**Exercise requirements**
Transcribe word for word only the span whose first line is the one with "ob[key] = value" and whose last line is the one with "keys = carried.animation_data"; both of those lines belong to it.

**Data section**
============

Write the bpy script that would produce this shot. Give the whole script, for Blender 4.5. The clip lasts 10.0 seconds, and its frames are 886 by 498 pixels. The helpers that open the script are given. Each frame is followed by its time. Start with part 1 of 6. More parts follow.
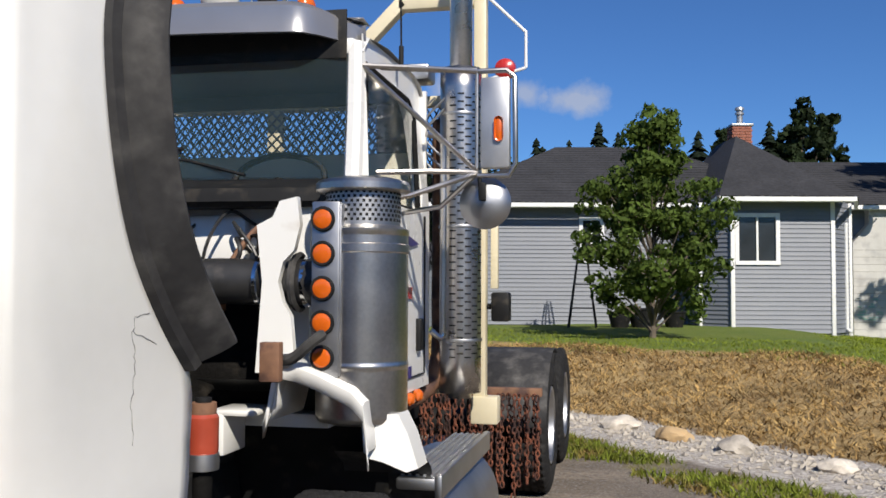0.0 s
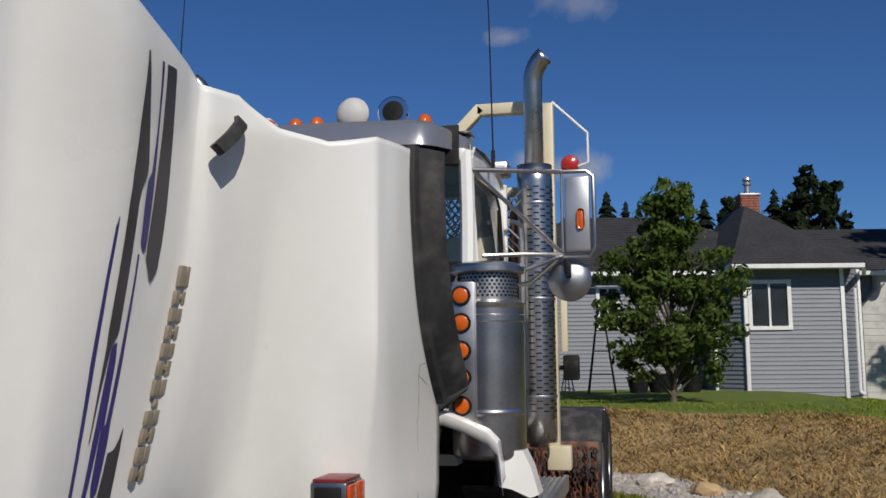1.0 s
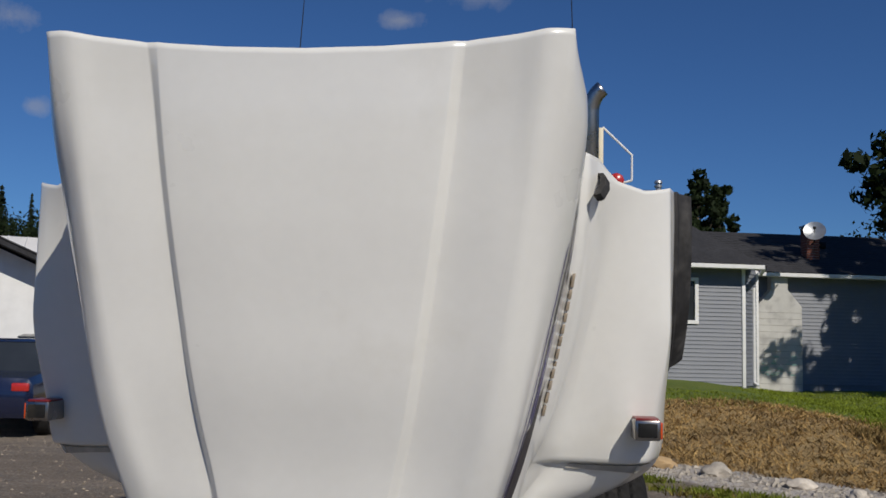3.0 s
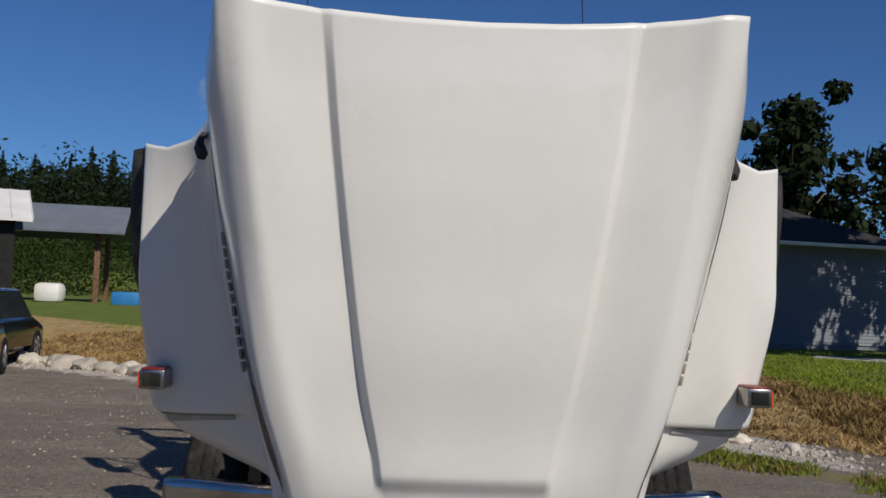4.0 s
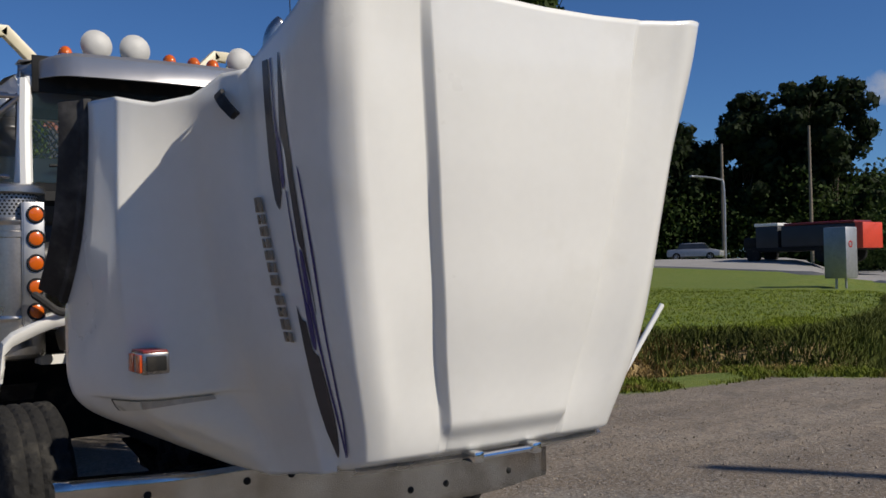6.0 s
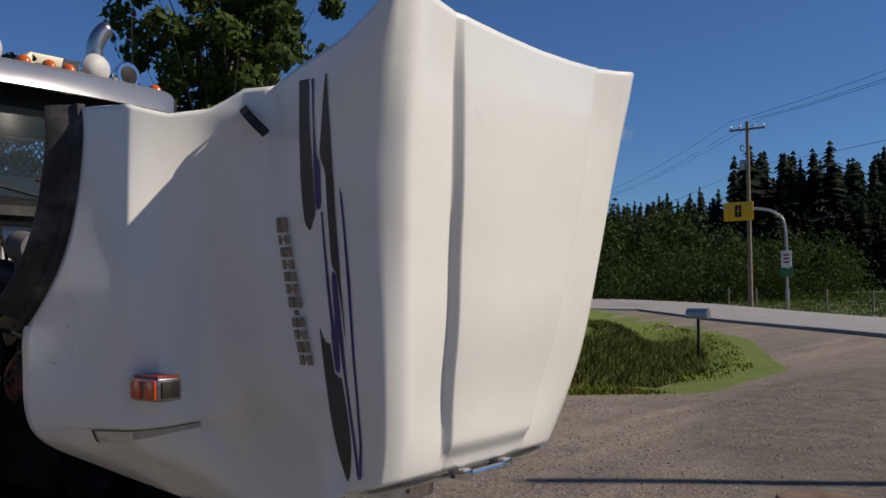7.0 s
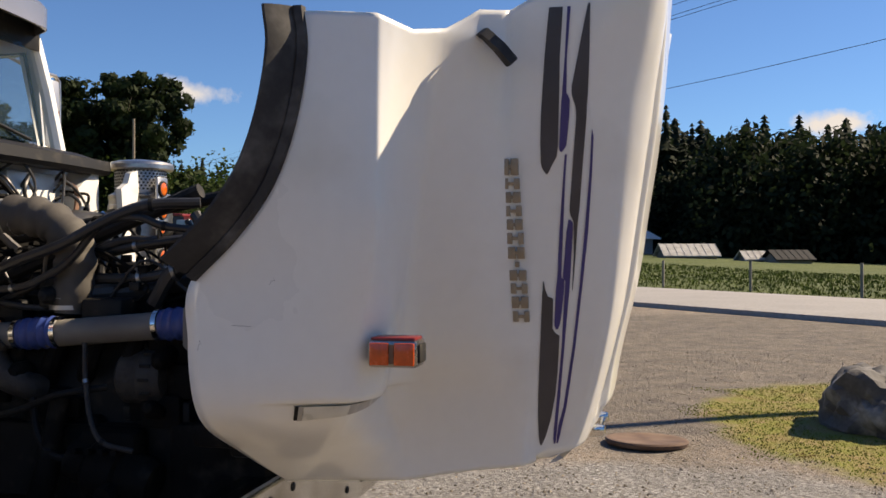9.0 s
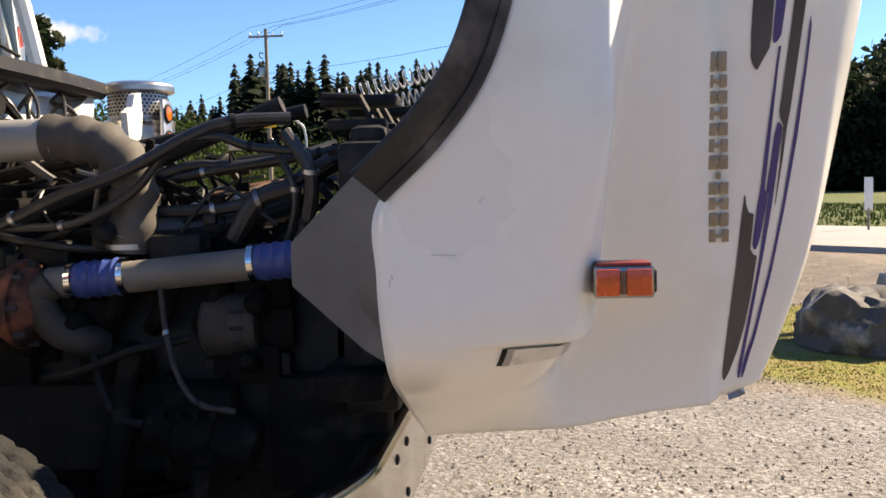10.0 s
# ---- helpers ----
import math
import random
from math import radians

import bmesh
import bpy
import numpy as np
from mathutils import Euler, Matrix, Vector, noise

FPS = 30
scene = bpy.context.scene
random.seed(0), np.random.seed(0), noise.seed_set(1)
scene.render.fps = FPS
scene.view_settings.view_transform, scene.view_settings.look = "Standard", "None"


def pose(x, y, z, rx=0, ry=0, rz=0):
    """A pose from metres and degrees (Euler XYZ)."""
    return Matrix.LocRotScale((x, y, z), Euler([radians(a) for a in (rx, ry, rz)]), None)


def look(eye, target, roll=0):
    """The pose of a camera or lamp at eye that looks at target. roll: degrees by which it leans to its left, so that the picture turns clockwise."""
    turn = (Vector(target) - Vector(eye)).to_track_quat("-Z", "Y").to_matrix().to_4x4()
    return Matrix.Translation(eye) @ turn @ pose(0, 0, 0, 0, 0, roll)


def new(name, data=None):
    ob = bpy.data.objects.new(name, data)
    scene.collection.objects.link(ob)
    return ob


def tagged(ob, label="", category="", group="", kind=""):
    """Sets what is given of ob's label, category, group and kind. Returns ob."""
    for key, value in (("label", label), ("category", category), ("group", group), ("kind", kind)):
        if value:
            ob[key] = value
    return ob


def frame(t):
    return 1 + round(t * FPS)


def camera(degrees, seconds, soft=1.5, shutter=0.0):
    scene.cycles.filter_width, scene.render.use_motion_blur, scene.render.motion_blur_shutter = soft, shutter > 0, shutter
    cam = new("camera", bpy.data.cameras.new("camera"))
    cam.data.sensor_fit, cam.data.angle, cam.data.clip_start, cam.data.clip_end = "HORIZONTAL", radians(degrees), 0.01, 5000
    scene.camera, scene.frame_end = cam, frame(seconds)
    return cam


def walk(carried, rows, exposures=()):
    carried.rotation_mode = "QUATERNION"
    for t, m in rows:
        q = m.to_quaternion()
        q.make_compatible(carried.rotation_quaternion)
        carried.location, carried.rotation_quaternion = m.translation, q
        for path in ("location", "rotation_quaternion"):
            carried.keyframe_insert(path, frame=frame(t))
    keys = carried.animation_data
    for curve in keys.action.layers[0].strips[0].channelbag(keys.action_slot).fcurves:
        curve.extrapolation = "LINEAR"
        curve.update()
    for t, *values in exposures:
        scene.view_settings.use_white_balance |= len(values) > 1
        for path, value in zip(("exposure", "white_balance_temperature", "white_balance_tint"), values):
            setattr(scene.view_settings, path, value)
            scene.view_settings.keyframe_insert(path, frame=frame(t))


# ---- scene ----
def row(t, x, y, z, yaw, pitch, roll):
    """Seconds and the camera's pose from its place and its yaw, pitch and roll in degrees."""
    a, p = radians(yaw), radians(pitch)
    eye = Vector((x, y, z))
    return t, look(eye, eye + Vector((-math.sin(a) * math.cos(p), math.cos(a) * math.cos(p), math.sin(p))), roll)


PATH = [
    (0.0, 2.088, -1.196, 1.577, 11.94, 2.44, 0.24),
    (0.5, 1.976, -1.649, 1.575, 10.77, 6.91, -0.17),
    (1.0, 1.810, -2.140, 1.543, 12.19, 6.67, -0.46),
    (1.5, 1.576, -2.523, 1.546, 9.66, 7.34, -1.37),
    (1.7, 1.499, -2.708, 1.532, 7.71, 8.92, -1.62),
    (2.0, 1.360, -2.978, 1.508, 9.01, 5.57, -0.38),
    (2.5, 1.059, -3.226, 1.492, 7.19, 5.01, 1.29),
    (3.0, 0.670, -3.362, 1.512, 5.15, 5.72, 1.39),
    (3.2, 0.483, -3.448, 1.511, 4.34, 4.94, 1.59),
    (4.3, -0.458, -3.416, 1.562, -5.44, 2.35, 2.31),
    (4.5, -0.641, -3.391, 1.568, -7.79, 1.43, 2.49),
    (4.8, -0.898, -3.335, 1.555, -12.60, 0.50, 1.70),
    (5.0, -1.069, -3.297, 1.545, -17.49, 3.17, 1.20),
    (5.2, -1.284, -3.256, 1.535, -18.40, 3.75, 0.80),
    (5.5, -1.606, -3.193, 1.520, -23.52, 3.07, 0.20),
    (5.9, -1.993, -3.062, 1.523, -33.12, 1.52, -0.12),
    (6.0, -2.084, -3.008, 1.516, -35.75, 1.12, -1.16),
    (6.2, -2.258, -2.876, 1.486, -39.28, 2.59, -1.79),
    (7.3, -3.049, -2.170, 1.536, -58.55, 1.21, -1.22),
    (7.5, -3.157, -2.000, 1.510, -61.45, 0.81, -2.35),
    (8.0, -3.376, -1.538, 1.476, -69.45, 0.63, -0.73),
    (8.2, -3.389, -1.372, 1.523, -70.87, -1.36, -0.31),
    (8.5, -3.474, -1.038, 1.476, -74.61, -0.96, -0.82),
    (9.0, -3.419, -0.643, 1.491, -77.43, 0.13, -0.00),
    (9.5, -3.360, -0.196, 1.464, -83.45, -2.27, -0.81),
    (9.9, -3.174, 0.110, 1.429, -84.69, -3.69, -0.89),
    (10.0, -3.145, 0.184, 1.439, -84.35, -3.67, -1.51),
]
EXPOSURES = [(0.0, 0.5, 6650, 10), (0.5, 0.2, 6600, 10), (1.0, -0.12, 6550, 10), (1.5, -0.02, 6550, 10), (2.0, 0.1, 6550, 10), (2.5, -0.08, 6550, 10), (3.0, -0.25, 6600, 10), (3.8, -0.15, 6650, 10), (4.5, -0.05, 6800, 11), (5.0, 0.03, 6750, 10), (6.0, 0.15, 6850, 10), (7.5, 0.12, 7450, 12), (8.0, 0.24, 7750, 12), (8.5, 0.56, 8000, 12), (9.0, 1.05, 8600, 13), (9.5, 1.40, 8800, 13), (10.0, 1.80, 9000, 13)]
cam = camera(50.56, 10.0, soft=1.6)
walk(cam, [row(*r) for r in PATH], EXPOSURES)

# ---- light ----
SUN_AZ, SUN_EL = radians(31.0), radians(40.0)      # from the truck's left front
sun_way = Vector((-math.sin(SUN_AZ) * math.cos(SUN_EL), math.cos(SUN_AZ) * math.cos(SUN_EL), -math.sin(SUN_EL)))
sun = new("sun", bpy.data.lights.new("sun", "SUN"))
sun.data.energy, sun.data.angle, sun.data.color = 4.0, radians(0.53), (1.0, 0.945, 0.86)
sun.rotation_euler = sun_way.to_track_quat("-Z", "Y").to_euler()

world = bpy.data.worlds.new("world")
scene.world = world
world.use_nodes = True
wn, wl = world.node_tree.nodes, world.node_tree.links
sky = wn.new("ShaderNodeTexSky")
sky.sky_type, sky.sun_disc, sky.sun_elevation = "NISHITA", False, SUN_EL
sky.sun_rotation = math.pi - SUN_AZ
sky.altitude, sky.air_density, sky.dust_density, sky.ozone_density = 1200.0, 1.0, 0.35, 3.0
wtc, cloud = wn.new("ShaderNodeTexCoord"), wn.new("ShaderNodeTexNoise")
cloud.inputs["Scale"].default_value, cloud.inputs["Detail"].default_value, cloud.inputs["Roughness"].default_value = 26.0, 6.0, 0.6
wl.new(wtc.outputs["Generated"], cloud.inputs["Vector"])
mix = wn.new("ShaderNodeMixRGB")
mix.inputs["Color2"].default_value = (6.0, 6.2, 6.8, 1)
# small fair-weather clouds: direction, half width, half height, thickness
CLOUDS = [((-.118, .971, .206), .020, .017, .55), ((-.065, .978, .196), .034, .017, .6), ((-.061, .931, .359), .042, .018, .35), ((-.133, .935, .331), .028, .011, .45), ((-.489, .82, .297), .028, .018, .5),
          ((-.477, .851, .219), .014, .011, .4), ((-.194, .959, .208), .026, .020, .6), ((.874, .46, .161), .042, .014, .95), ((.976, -.177, .124), .040, .014, 1.3), ((.958, -.262, .118), .03, .009, 1.2)]
total = None
for way, wide, high, thick in CLOUDS:
    sub, scale, size = wn.new("ShaderNodeVectorMath"), wn.new("ShaderNodeVectorMath"), wn.new("ShaderNodeVectorMath")
    sub.operation, scale.operation, size.operation = "SUBTRACT", "MULTIPLY", "LENGTH"
    sub.inputs[1].default_value, scale.inputs[1].default_value = way, (1 / wide, 1 / wide, 1 / high)
    wl.new(wtc.outputs["Generated"], sub.inputs[0])
    wl.new(sub.outputs["Vector"], scale.inputs[0])
    wl.new(scale.outputs["Vector"], size.inputs[0])
    ragged, fade = wn.new("ShaderNodeMath"), wn.new("ShaderNodeMapRange")
    ragged.operation = "MULTIPLY_ADD"
    ragged.inputs[1].default_value = 2.4
    wl.new(cloud.outputs["Fac"], ragged.inputs[0])
    wl.new(size.outputs["Value"], ragged.inputs[2])
    fade.inputs["From Min"].default_value, fade.inputs["From Max"].default_value = 2.25, 1.35
    fade.inputs["To Max"].default_value = thick
    wl.new(ragged.outputs["Value"], fade.inputs["Value"])
    if total is None:
        total = fade.outputs["Result"]
    else:
        add = wn.new("ShaderNodeMath")
        add.operation, add.use_clamp = "ADD", True
        wl.new(total, add.inputs[0])
        wl.new(fade.outputs["Result"], add.inputs[1])
        total = add.outputs["Value"]
wl.new(total, mix.inputs["Fac"])
deep = wn.new("ShaderNodeMixRGB")
deep.blend_type = "MULTIPLY"
deep.inputs["Fac"].default_value, deep.inputs["Color2"].default_value = 1.0, (0.46, 0.78, 1.20, 1)
wl.new(sky.outputs["Color"], deep.inputs["Color1"])
wl.new(deep.outputs["Color"], mix.inputs["Color1"])
wl.new(mix.outputs["Color"], wn["Background"].inputs["Color"])
wn["Background"].inputs["Strength"].default_value = 0.062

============

**Expected answer**
            ob[key] = value
    return ob


def frame(t):
    return 1 + round(t * FPS)


def camera(degrees, seconds, soft=1.5, shutter=0.0):
    scene.cycles.filter_width, scene.render.use_motion_blur, scene.render.motion_blur_shutter = soft, shutter > 0, shutter
    cam = new("camera", bpy.data.cameras.new("camera"))
    cam.data.sensor_fit, cam.data.angle, cam.data.clip_start, cam.data.clip_end = "HORIZONTAL", radians(degrees), 0.01, 5000
    scene.camera, scene.frame_end = cam, frame(seconds)
    return cam


def walk(carried, rows, exposures=()):
    carried.rotation_mode = "QUATERNION"
    for t, m in rows:
        q = m.to_quaternion()
        q.make_compatible(carried.rotation_quaternion)
        carried.location, carried.rotation_quaternion = m.translation, q
        for path in ("location", "rotation_quaternion"):
            carried.keyframe_insert(path, frame=frame(t))
    keys = carried.animation_data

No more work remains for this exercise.